MIP: How has China’s approach to IP infringement litigation evolved in recent years?
CCPIT: In the past, China was frequently perceived as a hotspot for IP infringements, but recently, China has taken extensive steps to improve IP protection and enforcement. These steps include:
A comprehensive upgrade of China's IP laws, including the Trademark Law, Anti-Unfair Competition Law (Trade Secrets), Patent Law, Copyright Law, and Seed Law. These amendments have not only increased the statutory compensation cap to 5 million RMB (about $700,000 USD) but also introduced punitive damages up to five times the initial compensation. In addition, the reforms have eased the burden of proof on the plaintiffs by redistributing proof obligations, showing a clear move towards enhancing enforcement of IP rights;
The introduction and revision of numerous judicial interpretations related to the trial of IP infringement disputes. China has published a wide array of guiding and typical cases, which provide practical guidance for courts at all levels as well as practitioners. This transparency in judicial direction demonstrates an effort to eliminate uncertainties and build trust in China's evolving IP system;
A significant expansion of China's dedicated IP courts and IP tribunals, which includes the establishment of four specialised IP courts and 27 IP tribunals. These institutions exclusively handle technology-related IP disputes. Since 2019, all appeals in technical cases have been centrally handled by the IP court of the Supreme People's Court, providing greater consistency in judicial standards and measurements; and
The marked growth in the number of IP agencies and practitioners within China, contributing to a higher quality of service for clients. This infrastructure development demonstrates China's commitment to cultivating an IP-friendly environment, with the intent of fostering innovation and growth.

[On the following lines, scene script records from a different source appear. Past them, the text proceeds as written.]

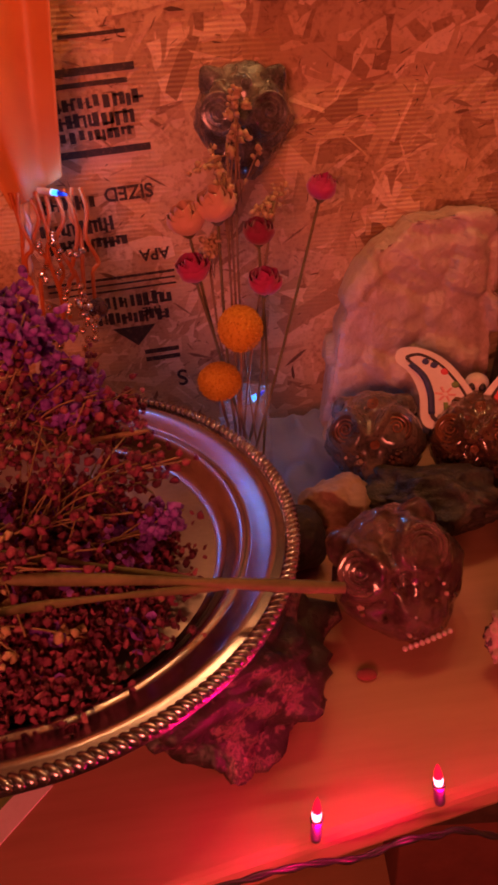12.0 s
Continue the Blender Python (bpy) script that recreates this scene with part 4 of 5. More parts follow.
def sprig(label, foot, head, spread, count, seed, mat, group, r=0.0021, twig=0.0006):
    """A branching dry sprig with many tiny heads."""
    rnd = random.Random(seed)
    top = thing("dried_sprig", Matrix.Translation(head), label, "dried flower", group)
    stems, heads = bmesh.new(), bmesh.new()
    back = Vector(head)
    tube([p - back for p in stem_points(head, foot, 0.01, seed)], 0.0010, 5, stems)
    for b in range(max(4, count // 9)):
        start = Vector((0, 0, 0)).lerp(Vector(foot) - back, rnd.uniform(0.0, 0.25))
        tip = Vector((rnd.gauss(0, spread), rnd.gauss(0, spread), rnd.gauss(0.2 * spread, spread)))
        mid = start.lerp(tip, 0.5) + Vector((0, 0, 0.2 * spread))
        tube(spline([start, mid, tip], 3), twig, 4, stems)
        for i in range(9):
            q = mid.lerp(tip, rnd.uniform(0.2, 1.1)) + Vector((rnd.gauss(0, 1), rnd.gauss(0, 1), rnd.gauss(0, 1))) * spread * 0.22
            lump = bmesh.ops.create_icosphere(heads, subdivisions=1, radius=r * rnd.uniform(0.6, 1.25))["verts"]
            for v in lump:
                v.co = q + v.co * rnd.uniform(0.45, 1.55)
    tagged(part("twigs", stems, STALK, top), kind="stuff")
    tagged(part("florets", heads, mat, top), kind="stuff")
    return top


def foot_in_vase(k):
    a = k * 2.4
    return (-0.116 + 0.034 * math.cos(a), 0.024 + 0.034 * math.sin(a), SHELF_Z + 0.020)


VIEW = Vector((-0.36, -0.46, 0.55))
CENTRE = Vector((-0.125, 0.010, 1.11))
RED = "dried crimson rose in the tall glass vase"
for k, (head, r, kind) in enumerate((
    ((-0.131, -0.015, 1.165), 0.0150, ROSE), ((-0.122, -0.039, 1.168), 0.0148, ROSE), ((-0.142, -0.023, 1.145), 0.0155, ROSE),
    ((-0.109, -0.042, 1.151), 0.0130, ROSE), ((-0.101, -0.026, 1.188), 0.0118, ROSE), ((-0.093, -0.003, 1.195), 0.0130, DARK_ROSE),
    ((-0.085, -0.036, 1.158), 0.0128, ROSE), ((-0.129, 0.042, 1.221), 0.0150, ROSE), ((-0.186, 0.061, 1.179), 0.0165, ROSE),
    ((-0.135, 0.010, 1.189), 0.0110, ROSE), ((-0.168, 0.064, 1.146), 0.0134, DARK_ROSE), ((-0.146, 0.039, 1.144), 0.0118, DARK_ROSE),
    ((-0.112, 0.010, 1.170), 0.0120, DARK_ROSE), ((-0.094, -0.002, 1.080), 0.0106, ROSE),
)):
    axis = (Vector(head) - CENTRE).normalized() * 0.8 + VIEW * 0.8
    flower("dried_rose", RED if kind is ROSE else "small dark dried rose deep in the bouquet", head, axis, r * 1.12, kind, foot_in_vase(k), 100 + k)
flower("dried_rose", "dried peach rose at the bouquet's edge", (-0.167, 0.067, 1.219), (-0.6, -0.2, 0.8), 0.0155, PEACH, foot_in_vase(20), 130)
flower("dried_rose", "dried cream rose with open petals", (-0.119, 0.012, 1.208), (-0.2, -0.5, 0.8), 0.0125, CREAM, foot_in_vase(21), 131, open_=0.7)
flower("dried_rose", "dried cream rosebud with pointed petals", (-0.084, -0.043, 1.190), (0.25, -0.35, 0.9), 0.0135, CREAM, foot_in_vase(22), 132, open_=0.12, rings=3)
pompom("round yellow craspedia head in the tall vase", (-0.178, -0.011, 1.203), 0.0205, foot_in_vase(23), 133, "dried flowers in the tall vase")
for k, (head, spread, n) in enumerate((((-0.165, 0.052, 1.232), 0.014, 120), ((-0.180, 0.066, 1.236), 0.012, 80), ((-0.148, 0.040, 1.244), 0.012, 80), ((-0.146, 0.012, 1.155), 0.013, 90), ((-0.165, 0.029, 1.136), 0.013, 80), ((-0.115, -0.010, 1.180), 0.012, 80), ((-0.195, 0.070, 1.205), 0.014, 110), ((-0.155, 0.020, 1.120), 0.014, 90), ((-0.130, 0.000, 1.125), 0.012, 80), ((-0.150, 0.035, 1.190), 0.016, 110))):
    sprig("tan dried filler sprig of tiny florets", foot_in_vase(30 + k), head, spread, int(n * 1.7), 140 + k, SEED_HEAD, "dried flowers in the tall vase", 0.0016)


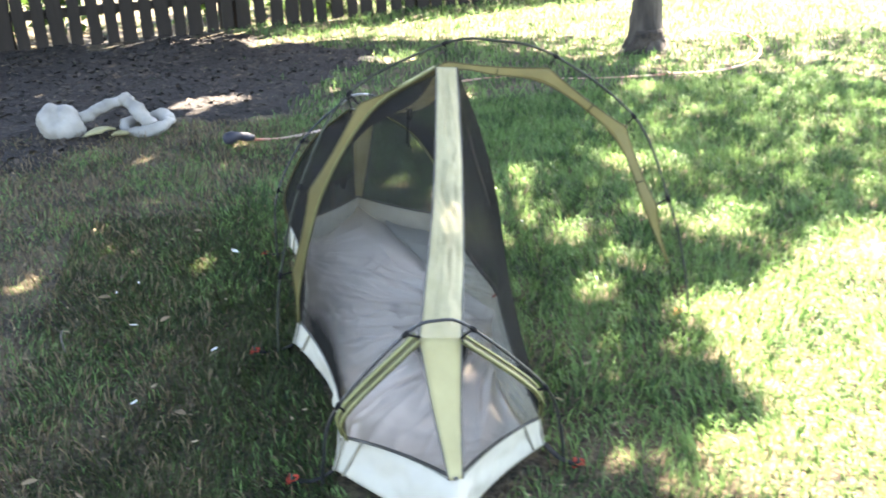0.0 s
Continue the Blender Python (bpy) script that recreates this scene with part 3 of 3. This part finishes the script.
def make_tree():
    root = tagged(new("tree"), "grey-barked lawn tree with a dark scarred foot", "tree")
    base = vec(2.56, 4.40, 0)
    P = spline([base + vec(0, 0, -0.1), base + vec(0.0, 0, 0.12), base + vec(0.03, 0, 0.6), base + vec(0.05, -0.05, 2.2), base + vec(-0.1, -0.15, 4.2), base + vec(-0.3, -0.3, 6.5)], 60)
    z = P[:, 2]
    R = 0.115 - 0.011 * z + 0.09 * np.exp(-np.clip(z, 0, None) / 0.09)
    V, F = tube_data(P, np.clip(R, 0.02, 1), 20)
    V = [v + (v - P[i // 20]) * 0.22 * noise.noise(Vector(v * 6.0)) for i, v in enumerate(V)]
    build("trunk", V, F, BARK, root)
    zz = np.linspace(-0.05, 0.17, 10)
    V, F = tube_data(np.stack([base[0] + 0 * zz, base[1] + 0 * zz, zz], 1), 0.135 + 0.10 * np.exp(-np.clip(zz, 0, None) / 0.05), 24)
    V = [v + (v - vec(base[0], base[1], v[2])) * 0.5 * noise.noise(Vector((v[0] * 7, v[1] * 7, v[2] * 4))) for v in V]
    build("root_flare", V, F, DARK_BARK, root, "dark rough bark at the foot")
    r = np.random.default_rng(11)
    for i in range(9):
        s0 = P[34 + 2 * i]
        a = i * 2.4 + 0.5
        d = vec(math.cos(a) * 2.2 - 1.0, math.sin(a) * 2.2 - 0.6, 1.3 + 0.1 * i)
        L = spline([s0, s0 + d * 0.45 + vec(0, 0, 0.2), s0 + d], 14)
        tube("limb", L, np.linspace(0.05, 0.012, 14), BARK, root, sides=7)
    # leaves, thickest over the shaded lawn, with gaps for flecks of sun
    n = 330000
    gx_, gy_ = r.uniform(-6.0, 6.0, n), r.uniform(-5.0, 8.5, n)
    ragged = 0.05 * r.standard_normal(n)
    gaps = np.array([noise.noise(Vector((x * 1.3, y * 1.3, 4.4))) + 0.8 * noise.noise(Vector((x * 3.4, y * 3.4, 9.1))) for x, y in zip(gx_, gy_)])
    fine = np.array([noise.noise(Vector((x * 4.6, y * 4.6, 1.7))) + 0.5 * noise.noise(Vector((x * 9.5, y * 9.5, 3.1))) for x, y in zip(gx_, gy_)])
    tent_side = (gx_ > -0.98) & (gx_ < 0.25 - 0.35 * np.clip(gy_ - 0.85, 0, 0.5) / 0.5) & (gy_ < 1.4)
    keep = np.where(tent_side, 0.95, np.where(gx_ >= 0.25 - 0.35 * np.clip(gy_ - 0.85, 0, 0.5) / 0.5, np.where(gy_ > 1.7, 0.92, np.where((gx_ < 0.75) & (gy_ > -0.8), np.where(gy_ > 0.6, 0.20, 0.62), np.where(gy_ > -0.2, 0.5, np.where(gy_ > -1.05, 0.10, 0.42)))), 0.9))
    # dappled lawn behind the tent, brighter further off
    dapple = gx_ > dapple_edge(gy_) + ragged
    keep = np.where(dapple, np.where(0.55 * gaps + fine > 0.12 + 0.33 * (gx_ < 2.3) - 0.10 * np.clip(gy_ - 2.5, 0, 3), 0.07, np.where(gx_ < 2.3, 0.28, 0.22)), keep)
    # thin light under the crown's other side
    dim = (gx_ < -0.6) & (gy_ < 2.6)
    keep = np.where(dim & (fine + 0.35 * gaps > 0.42), 0.26, keep)
    keep = np.where((gx_ < 0.4) & (gy_ >= 2.4) & (fine + 0.3 * gaps > 0.72), 0.06, keep)
    for fx, fy, fr in FLECKS:
        keep = np.where((gx_ - fx) ** 2 + (gy_ - fy) ** 2 < (fr * (1 + (0.9 if fr > 0.055 else 0) * fine)) ** 2, 0, keep)
    keep = np.where(gx_ + 0.08 * fine > lit_edge(gy_) + ragged, 0.002, keep)
    rounded = 1 - ((gx_ + 0.3) / 6.2) ** 2 - ((gy_ - 1.8) / 6.8) ** 2
    keep = keep * np.clip(rounded * 3.5 + 1.0 * gaps, 0, 1)
    far = np.interp(gx_, [-3, -0.4, 0.9, 2.4, 2.9, 4.2, 6], [6.9, 6.1, 5.7, 5.3, 4.6, 4.6, 4.2]) + 0.25 * fine
    keep = np.where(gy_ > far, keep * 0.06, keep)
    k = r.random(n) < keep
    gx_, gy_ = gx_[k], gy_[k]
    m = len(gx_)
    h = r.uniform(4.6, 7.4, m)
    S = np.array(SUN_DIR) / SUN_DIR.z
    C = np.stack([gx_ + S[0] * h, gy_ + S[1] * h, h], 1)
    u = r.standard_normal((m, 3)) + vec(0, 0, 0)
    u[:, 2] *= 0.5
    u /= np.linalg.norm(u, axis=1)[:, None]
    w = np.cross(u, r.standard_normal((m, 3)) * vec(0.4, 0.4, 1))
    w /= np.linalg.norm(w, axis=1)[:, None]
    sz = (r.uniform(0.05, 0.085, m) * np.where((np.abs(gx_ + 0.15) < 0.5) & (np.abs(gy_) < 1.3), 1.1, 1.0))[:, None]
    V = np.stack([C - u * sz, C - w * sz * 0.55, C + u * sz, C + w * sz * 0.55], 1).reshape(-1, 3)
    q = np.arange(m)[:, None] * 4
    T = np.concatenate([q + vec(0, 1, 2).astype(int), q + vec(0, 2, 3).astype(int)], 0)
    big_mesh("crown", V, T, LEAF, root)


make_tree()

# ---- fence ----
fence = empty("fence", "dark weathered wooden picket fence along the edge of the lawn", "fence")
f0, f1 = vec(-5.6, 5.85, 0), vec(5.2, 8.5, 0)
fd = (f1 - f0) / np.linalg.norm(f1 - f0)
fn = vec(-fd[1], fd[0], 0)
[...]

These ongoing reforms in China’s IP laws and practices reflect a commitment to a robust IP system that is in alignment with international standards and principles.
MIP: What practical advice would you give to clients who want to secure high damages in infringement cases?
CCPIT: The following strategies may be considered:
Select the most suitable jurisdiction: generally, IP courts or tribunals in economically developed provinces have more experience and tend to support higher compensation claims;
Collect evidence of compensation from multiple perspectives and corroborate the compensation amounts calculated using different methods:
Public annual reports or competitors' disclosed operating profits can be used to estimate the profits of infringing products;
Consider utilising data from third-party institutions for reasonable estimates; and
Evidence of sales can be collected and notarised from sources such as the infringer's website or conversations with their sales staff.
Provide evidence to demonstrate the degree to which the patent contributed to the infringement profits, ensuring the court will use a high contribution factor when calculating compensation;
Consider the number of patents and other IPs being used and allocate compensation claims reasonably across different lawsuits;
Actively apply for court orders to request the court's assistance in obtaining relevant infringement data. This could involve data from administrative departments such as customs, or requiring the defendant to provide relevant data. If the defendant refuses, they may be accused of obstructing proof, and the court may support the plaintiff's preliminary compensation evidence.
Effectively combining these strategies can help secure higher compensation. However, each case has its own characteristics and requires tailored strategies to ensure the attainment of high compensation.
MIP: How could the Chinese patent litigation process be improved?
CCPIT: While China has made remarkable achievements in the protection of IP rights and demonstrating a commitment to establishing a robust legal framework and enforcement mechanisms, there remain areas for further improvement:
Further utilising the technical investigator system and the established national technical investigator pool could aid judges from different areas in fully and accurately understanding technical facts;
The burden of proof on plaintiffs in technical cases could be further eased, potentially through the introduction of a limited form of a discovery process. This would promote fairness and transparency in civil litigation by allowing litigants to request certain necessary documents from their opponents; and
Enforcement of court judgments could be further strengthened.